Problem to work on → Faithfully return all lines, omitting every embedded picture.

— begin Available data —

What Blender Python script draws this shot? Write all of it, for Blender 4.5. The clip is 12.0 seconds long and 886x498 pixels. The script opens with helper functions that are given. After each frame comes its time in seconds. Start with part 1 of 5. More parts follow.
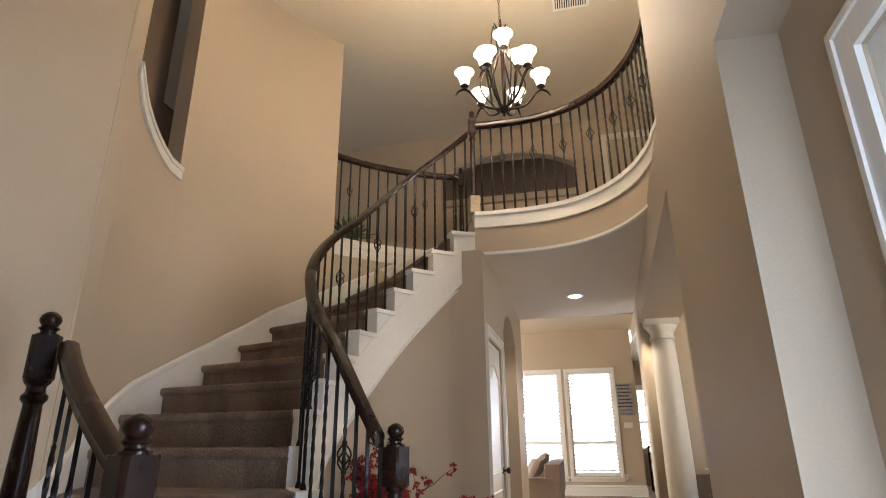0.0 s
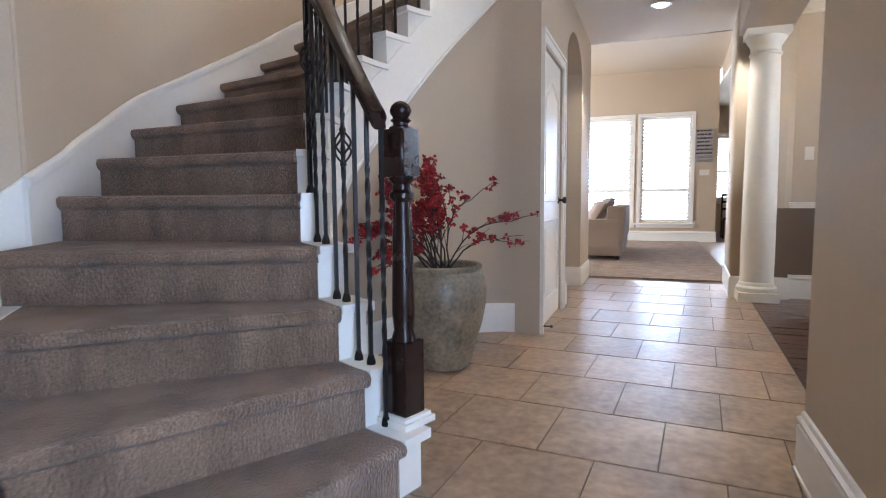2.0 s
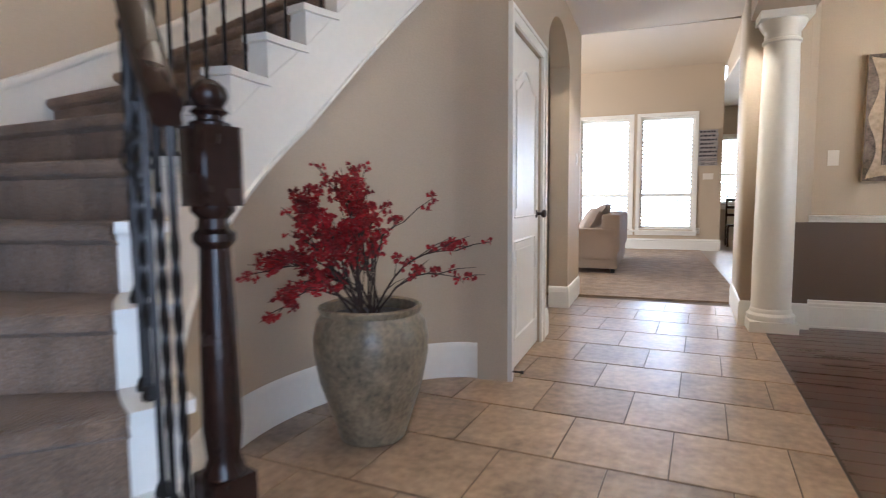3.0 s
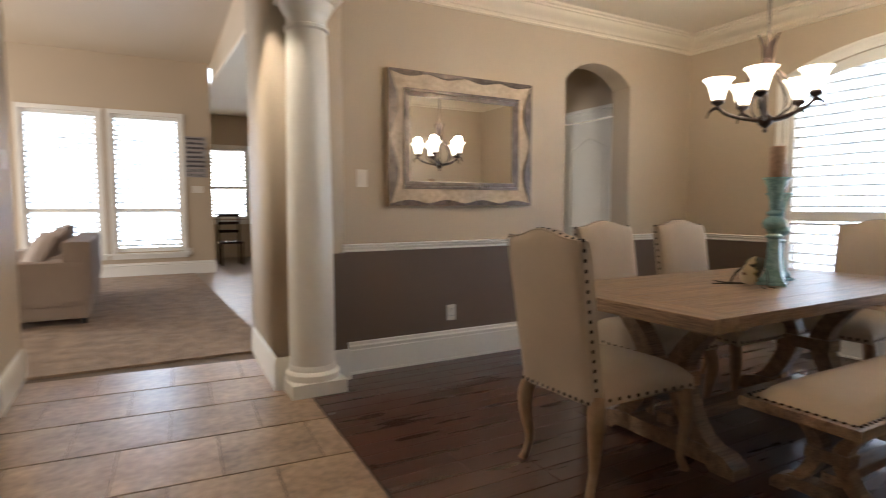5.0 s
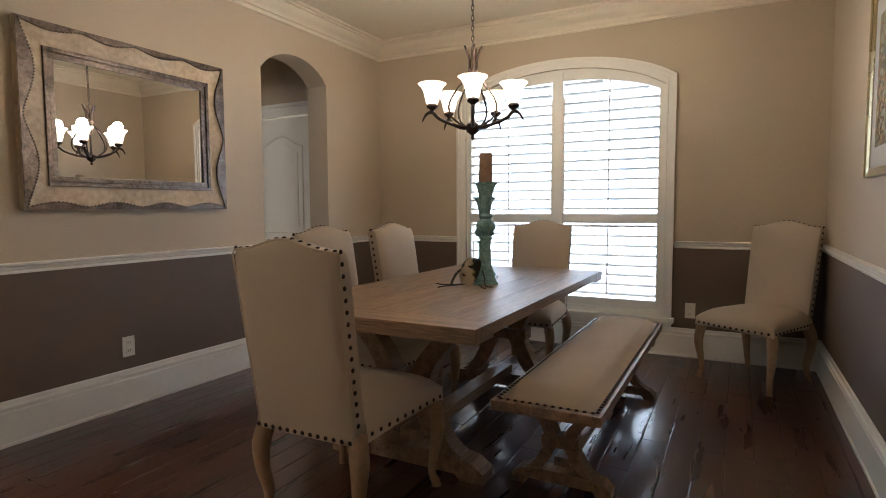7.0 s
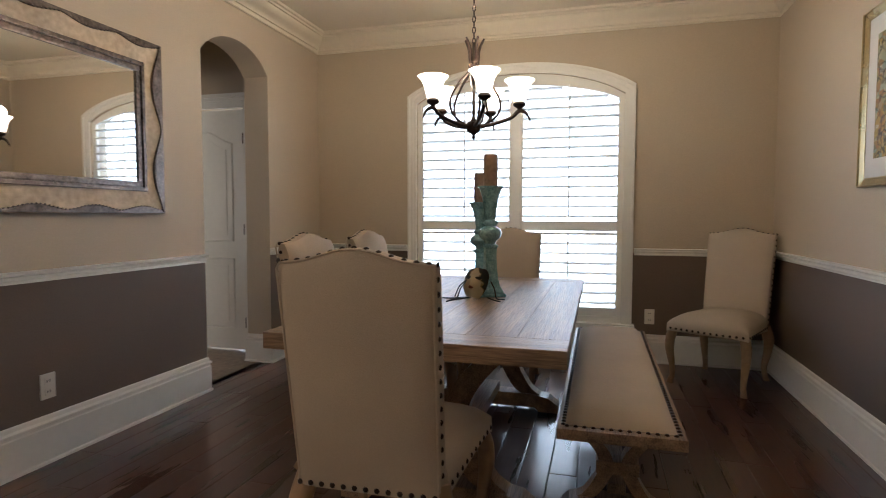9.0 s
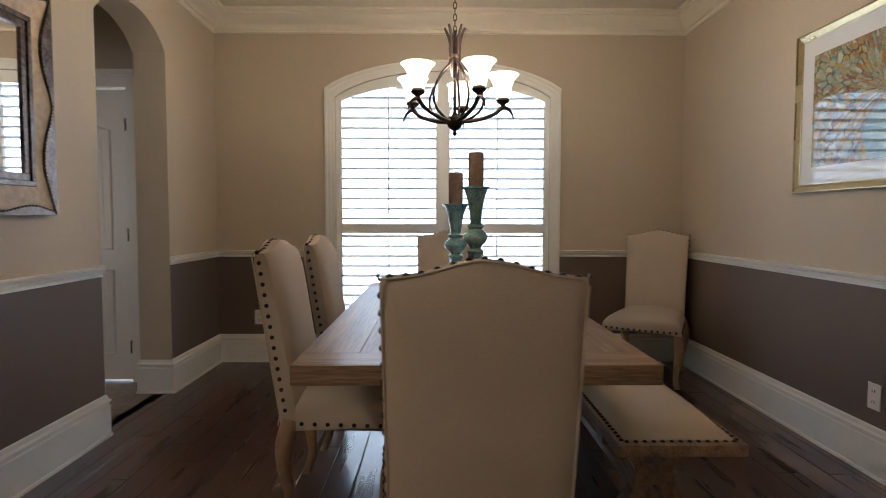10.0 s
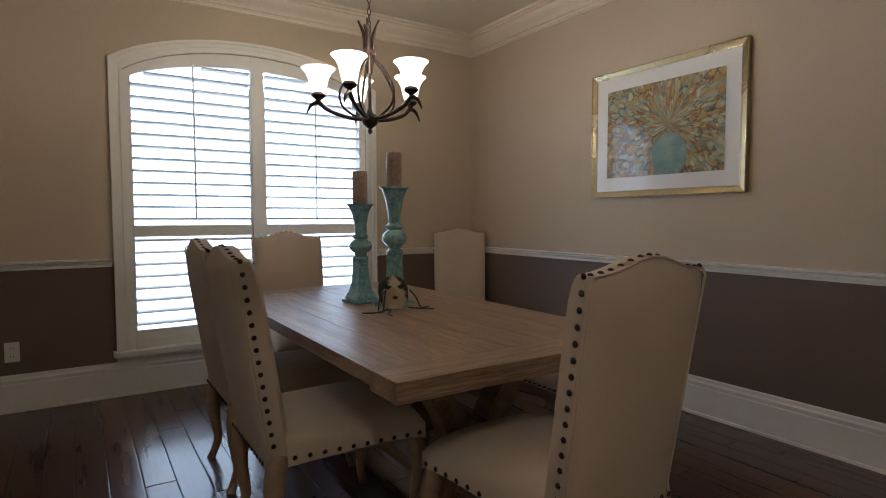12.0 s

— end Available data —

Response to this task →
What Blender Python script draws this shot? Write all of it, for Blender 4.5. The clip is 12.0 seconds long and 886x498 pixels. The script opens with helper functions that are given. After each frame comes its time in seconds. Start with part 1 of 5. More parts follow.
0.0 s
2.0 s
3.0 s
5.0 s
7.0 s
9.0 s
10.0 s
12.0 s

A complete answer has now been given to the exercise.